Kbg wrote: Unless things get interesting, will probably not do an update until the end of the year. At that point I'll ask to see a show of hands for continuing these posts. If I get 10+ I'll continue. If less, Dec 2017 will be it. As CraigR mentioned, after a while there just isn't much to say.
First time back in a while for me--mainly because things have been operating as expected. Kbg your posts are always interesting and insightful. Please continue. I've been running real money in 3x for a while after a ton of research into this approach. I have no reservations about performance of the 3xPP. As mentioned it's operated perfectly for 12ish years. The main thing I think everyone needs to be aware of is counterparty risk. In a massive liquidity event there's a not insignificant chance of insolvency from a counterparty. No one knows what happens at that point so caveat emptor.
I think a way to mitigate risk is to hold 3x gold in physical & treasuries directly with the rest in 3x funds. So an example would be 15 SPXL/15 TMF /45 Physical Gold/25 STT @TD. Leverage is reduced below 2 but only 30% of this portfolio is subjected to counterparty risk. Real returns in this model have come in at 1.85x an unleveraged PP long term with predictable SD & MaxDD (about 10bps more than comparative unleveraged).

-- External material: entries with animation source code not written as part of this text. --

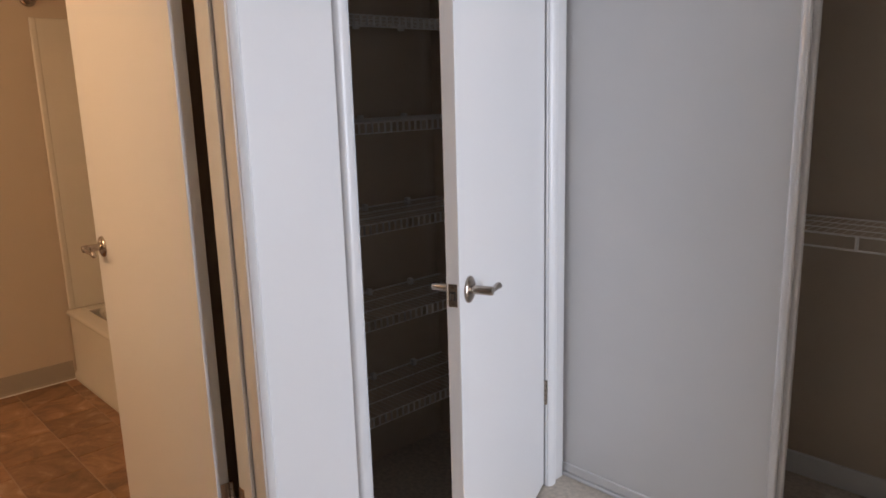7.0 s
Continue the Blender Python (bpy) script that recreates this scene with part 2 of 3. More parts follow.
# west wall: pieces round the two doorways
setting("wall_west_south", box(-1.948, WX, -2.2, J0 - 0.02, 0, H), BEIGE, "beige painted wall beside the bathroom doorway", "wall")
setting("wall_west_middle", box(-1.868, WX, J1 + 0.02, L0 - 0.02, 0, H), WHITE, "narrow white painted wall between two doorways", "wall")
setting("wall_west_north", box(WB, WX, L1 + 0.02, 2.408, 0, H), WHITE, "narrow white wall strip beside the closet door", "wall")
setting("wall_west_over_bathroom_door", box(WB, WX, J0 - 0.02, J1 + 0.02, DOOR_H + 0.03, H), BEIGE, "beige wall above the bathroom doorway", "wall")
setting("wall_west_over_linen_door", box(WB, WX, L0 - 0.02, L1 + 0.02, DOOR_H + 0.03, H), WHITE, "white wall above the linen closet doorway", "wall")
# north wall with the clothes closet
CX = -0.295
setting("wall_north", box(CX, 2.3, NY, NY + 0.19, 0, H, 0.004), BEIGE, "beige painted wall with a light switch", "wall")
setting("wall_north_header", box(WX, CX, NY, NY + 0.19, 2.24, H), BEIGE, "beige wall above the sliding closet doors", "wall")
setting("wall_closet_back", box(-2.42, 0.40, 3.02, 3.12, 0, H), BEIGE, "beige back wall of the clothes closet", "wall")
setting("wall_closet_east", box(0.30, 0.40, NY + 0.19, 3.02, 0, H), BEIGE, "beige side wall of the clothes closet", "wall")
setting("wall_closet_west", box(-1.90, -1.802, 2.408, 3.02, 0, H), BEIGE, "beige side wall of the clothes closet", "wall")
setting("baseboard_closet", box(-1.80, 0.30, 3.006, 3.02, 0, 0.085, 0.004), WHITE, "white baseboard along the closet's back wall", "baseboard")
# linen closet
setting("wall_linen_back", box(-2.44, -2.36, 1.46, 2.50, 0, H), BEIGE, "beige back wall of the linen closet", "wall")
setting("wall_linen_south", box(-2.36, WB, 1.456, 1.505, 0, H), BEIGE, "beige side wall of the linen closet", "wall")
setting("wall_linen_north", box(-2.36, WB, 2.36, 2.42, 0, H), BEIGE, "beige side wall of the linen closet", "wall")
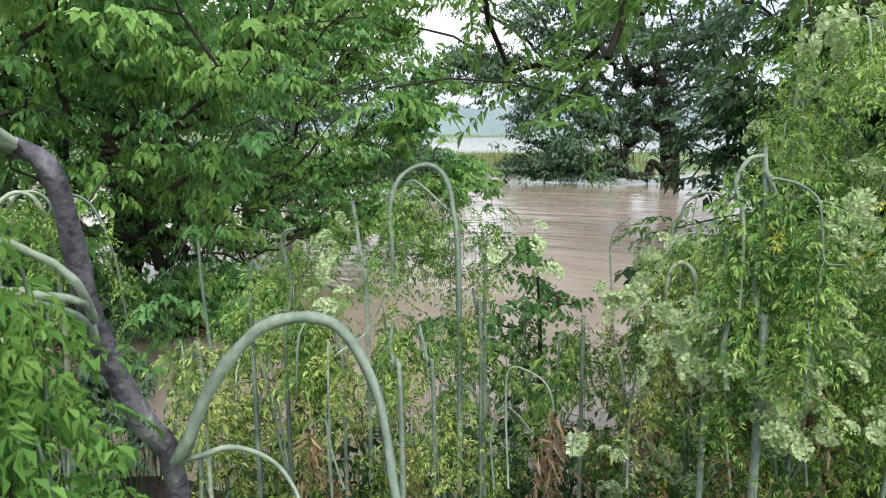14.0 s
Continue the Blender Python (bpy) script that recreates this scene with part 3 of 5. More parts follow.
def needle_arrays(paths, g, per_m, length, up=0.25, wide=0.2):
    """Needles round twigs, pointing forward and out."""
    Ps, Ds, Us = [], [], []
    for pts in paths:
        pts = np.asarray(pts)
        seg = np.diff(pts, axis=0)
        ln = np.linalg.norm(seg, axis=1)
        n = max(4, int(ln.sum() * per_m))
        w = np.sort(g.uniform(0, len(seg), n))
        i = np.minimum(w.astype(int), len(seg) - 1)
        P = pts[i] + seg[i] * (w - i)[:, None]
        t = unit(seg[i])
        o = rand_unit(n, g)
        o = unit(o - (o * t).sum(1, keepdims=True) * t + np.array((0, 0, up)))
        Ps.append(P)
        Ds.append(unit(t * 0.75 + o))
        Us.append(unit(np.cross(t, o)))
    P, D, U = (np.concatenate(v) for v in (Ps, Ds, Us))
    L = length * g.uniform(0.7, 1.2, len(P))
    return leaf_arrays(P, D, U, L, L * wide, fold=0, droop=0, shape=4)


def spruce(name, label, base, h, r, g, boughs=84, lean=(0, 0), need=0.030, per_m=330, sparse=1.0, single=False, wide=0.3):
    """A young spruce: upswept boughs that grow shorter upwards, shaggy with side twigs, and a bare leader."""
    ob = thing(name, label, "tree", at=base)

    def axis(w):
        return np.array((lean[0] * w * w * h, lean[1] * w * w * h, w * h))
    tr = np.stack([axis(w) for w in np.linspace(0, 1, 14)])
    V, F = tubes([(tr, np.linspace(0.024 * h / 2, 0.004, 14))], 8)
    part("trunk", np_mesh("trunk", V, F, True), M_BARK, ob)
    wood, twigs = [], [tr[-4:]]
    for k in range(boughs):
        w = 0.13 + 0.85 * (max(0.0, k + g.uniform(-0.3, 0.3)) / (boughs - 1)) ** 0.92
        w = min(max(w, 0.12), 0.985)
        a = 2.39996 * k + g.normal() * 0.3
        ln = r * min(1.0, 0.55 + 1.9 * (w - 0.10)) * (1 - w) ** 1.3 * g.uniform(0.45, 1.25) + 0.04
        rise = (0.16 + 0.75 * w) * ln + g.normal() * 0.05 * ln
        d = np.array((math.cos(a), math.sin(a), 0))
        c = axis(w)
        path = np.array([c + d * ln * q + np.array((0, 0, rise * q - 0.20 * ln * math.sin(q * math.pi) + 0.10 * ln * q ** 3)) for q in np.linspace(0, 1, 7)])
        wood.append((path, np.linspace(0.009, 0.002, 7)))
        twigs.append(path[1:])
        sd = np.cross(d, (0, 0, 1))
        for _ in range(int(4 + ln * 27 * sparse)):
            q = g.uniform(0.18, 1.0)
            i = min(int(q * 6), 5)
            p = path[i] + (path[i + 1] - path[i]) * (q * 6 - i)
            tl = ln * 0.40 * (1.2 - q * 0.7) * g.uniform(0.4, 1.1) + 0.04
            e = p + unit(d * 0.85 + sd * g.choice((-1, 1)) * g.uniform(0.25, 1.0) + np.array((0, 0, g.uniform(-0.35, 0.45)))) * tl
            mid = (p + e) / 2 - np.array((0, 0, 0.05 * tl))
            twigs.append(np.array((p, mid, e)))
            wood.append((np.array((p, mid, e)), 0.0022))
    main = [w for w in wood if len(w[0]) == 7]
    if single:
        for w in main:
            V, F = tubes([w], 5)
            part("bough", np_mesh("bough", V, F, True), M_BARK, ob)
        main = []
    V, F = tubes(main + [w for w in wood if len(w[0]) != 7], 3)
    part("twig_work", np_mesh("twig_work", V, F, True), M_BARK, ob, kind="stuff")
    V, F = needle_arrays(twigs, g, per_m, need, 0.2, wide)
    part("needles", np_mesh("needles", V, F), M_SPRUCE, ob, kind="stuff")
    return ob


def ground_z(x, y):
    return float(height(x, y))


gs = np.random.default_rng(21)
spruce("young_spruce", "young dark green spruce on the grass beside the fence", (-3.08, 7.0, ground_z(-3.08, 7.0) - 0.02), 2.04, 1.12, gs, lean=(0.03, 0.03), sparse=1.15, single=True)
for x, y, h, r in ((-6.1, 13.95, 1.78, 0.95), (-8.0, 18.6, 1.7, 0.8), (-12.5, 29.0, 1.6, 0.8), (-21.8, 47.0, 2.2, 1.0), (-23.4, 55.0, 2.2, 0.9), (-25.0, 60.5, 2.6, 1.1)):
    far = y > 15
    spruce("young_spruce", "young spruce in the row along the fence", (x, y, ground_z(x, y) - 0.02), h, r, gs, per_m=24 if far else 110, need=0.10 if far else 0.04, sparse=0.7, boughs=60)

# ---- fence ----
POSTS = [(-6.3, 0.9), (-3.1, 0.93)] + [(3.62 * i, 1.04 if i == 0 else 0.94) for i in range(0, 19)]


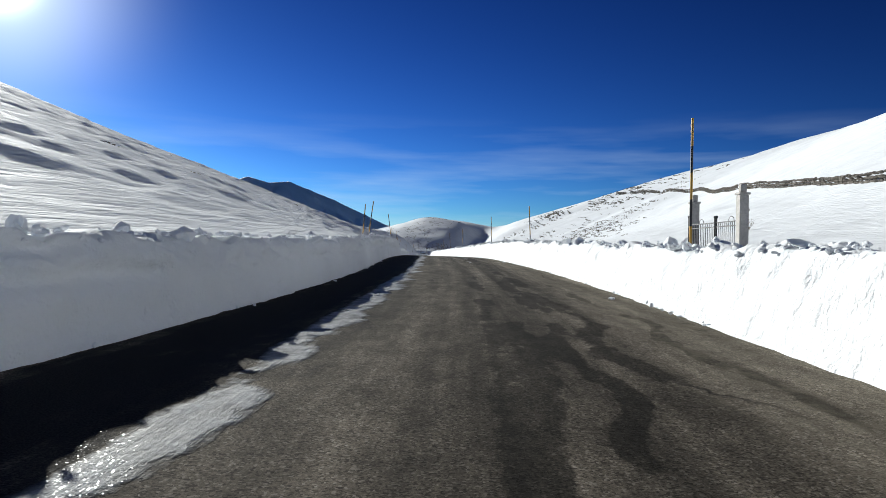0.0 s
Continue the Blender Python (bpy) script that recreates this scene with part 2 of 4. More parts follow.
def ground_z(x, y, relief=True):
    """The height of the snow-covered land, without the banks that line the road."""
    x, y = np.asarray(x, float), np.asarray(y, float)
    d = (x - road_x(y)) * 0.93
    climb = 0.03 * np.clip(y - 306, 0, 100)
    base = road_z(y) - climb * (1 - np.exp(-((d / 20) ** 2)))
    field = np.where(d > 0, along(y, EDGE_Y, FIELD_R), along(y, EDGE_Y, BANK_L) * 0.9)
    h = base - 0.35 + (field + 0.35) * np.clip((np.abs(d) - 4.2) / 1.2, 0, 1)
    run = np.maximum(-d - 5.4, 0)
    v = run / np.maximum(along(y, LEFT_Y, LEFT_RUN), 5)
    h = h + np.maximum(along(y, LEFT_Y, LEFT_TOP), 0) * v / (1 + v**3) ** (1 / 3)
    v = run / 3.4
    h = h + along(y, TOE_Y, TOE) * v / (1 + v**3) ** (1 / 3)
    run = np.maximum(d - 14, 0)
    v = np.clip(run / np.maximum(along(y, RIGHT_Y, RIGHT_RUN), 10), 0, 1)
    h = h + np.maximum(along(y, RIGHT_Y, RIGHT_TOP), 0) * (1 - np.cos(np.pi * v)) / 2
    free = np.clip((np.abs(d) - 7) / 25, 0, 1)
    free = free * free * (3 - 2 * free)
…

One thing I've come to appreciate is you need to be able to stomach volatility and have a real idea of when you're going to start sweating. If you can train yourself to handle large swings then you can start looking at juicing returns in various ways(3x, cashless, slice/dice equities). I've had a sizeable position in gold miners for 10 years so after 80% interim drawdowns the 3x funds volatility barely make me bat an eye anymore. But I'm still aware of the counterparty risk issue in 3x.
Looking ahead after the next market crisis once equity valuations readjust, I like the idea of migrating into a 3x golden butterfly approach (holding bullion and treasuries directly) along with income producing real estate as another diversifier. This assumes 3x funds are still around. Running something like this:
10% SPXL
10% TNA
10% TMF
30% Physical bullion
20% STT
20% Real Estate (high CAP rate property, directly held, no REIT)
Expected real returns are excellent, risk is mitigated and liquidity is high. Pair this approach with a successful small business and/or private equity and I doubt you can get risk adjusted returns much higher than that. Think of it as a modern day high speed Jakob Fugger approach with a hat tip to Harry Browne.